Current Philly School District employees enrolled in the Pathway to Leadership Principal Preparation Program will receive traditional certification preparation classwork, coaching and mentoring, as well as a $25,000 scholarship to attend either universities. 

“School leaders are among the most important leaders in the entire city, and our District and students deserve a strong pipeline of qualified and well-trained individuals capable of leading our schools,” said Michael Farrell, Deputy Chief of Leadership Development for the School District of Philadelphia, in a statement. 

“This program is a pathway for aspiring leaders, building up the supports for those who are interested in moving into leadership,” he added. 

More specifically, the program aims to develop equity-centered leaders by diversifying the pipeline of individuals who are seeking roles as a principal within the Philly School District with a particular focus on Black males, as well as the Latinx and Asian leaders — three of the current and most historically underrepresented groups. 

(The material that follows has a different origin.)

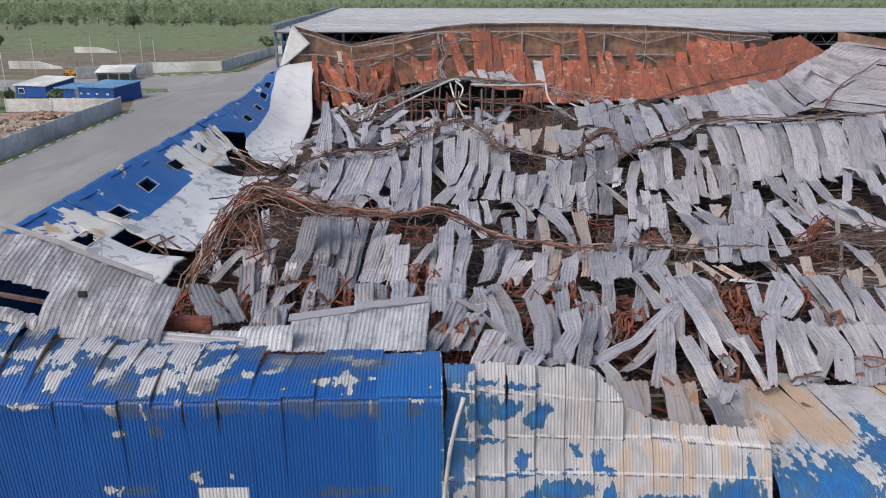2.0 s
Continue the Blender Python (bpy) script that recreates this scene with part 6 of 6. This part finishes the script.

The numbers for each of those groups pales in comparison to both the district’s student and city’s overall populations. 

Currently, 24% of the district’s 120,000 students are Black males, but only 13% of principals are Black males; 24% of students are Latino, but only 7% of principals are Latino; and 10% of students are Asian, while only 3% of principals are Asian, according to Ferrell. 

“We want the representation of these three groups to increase,” he noted.

Robin Cooper, Ed.D., president of the Teamsters Local 502 of the Commonwealth Association of School Administrators (CASA), highlighted the importance of providing different pathways toward career advancement for individuals who have had no clear-cut path to advance.

“The Pathway to Leadership program appears to understand the need to recruit exceptional leaders from closely aligned fields such as climate managers moving into the direction of assistant principals and principals. CASA members, especially those who have traditionally not been represented at higher administrative opportunities, are enthusiastic that such a program was created with them in mind,” she said. 

Both Temple and Penn are excited to partner with the Philly School District to prepare the next generation of principals to lead the city’s schools and help remove barriers, and enable greater access and opportunities. 

The Philly School District has committed $3 million over the next three years to support this initiative, along with a pipeline of 75 diverse administrators. This will be done through retention and growth by helping talented staff attain the necessary training needs to reach certification-status to become school leaders.

According to a report by the Philadelphia Education Research Consortium (PERC), Philly has among the highest principal turnover rates in the state, with over 24% of principals in the city leaving their schools between the 2007-08 and 2015-16 school years. 

The Pathway to Leadership Principal Preparation Program, which will officially begin Summer 2022, is the District’s fourth program aimed at preparing and strengthening school leaders, and is the result of two successful pilot programs. Since the first pilot began in 2019, four principals have trained through Penn, and five aspiring principals have been trained through Temple. 

This program sets itself apart from the others due to the fact that it’s the only one that works with individuals for pre-certification, intended to provide school and educational leaders with the skills, support and coaching they need to enter the District’s highest-needs schools.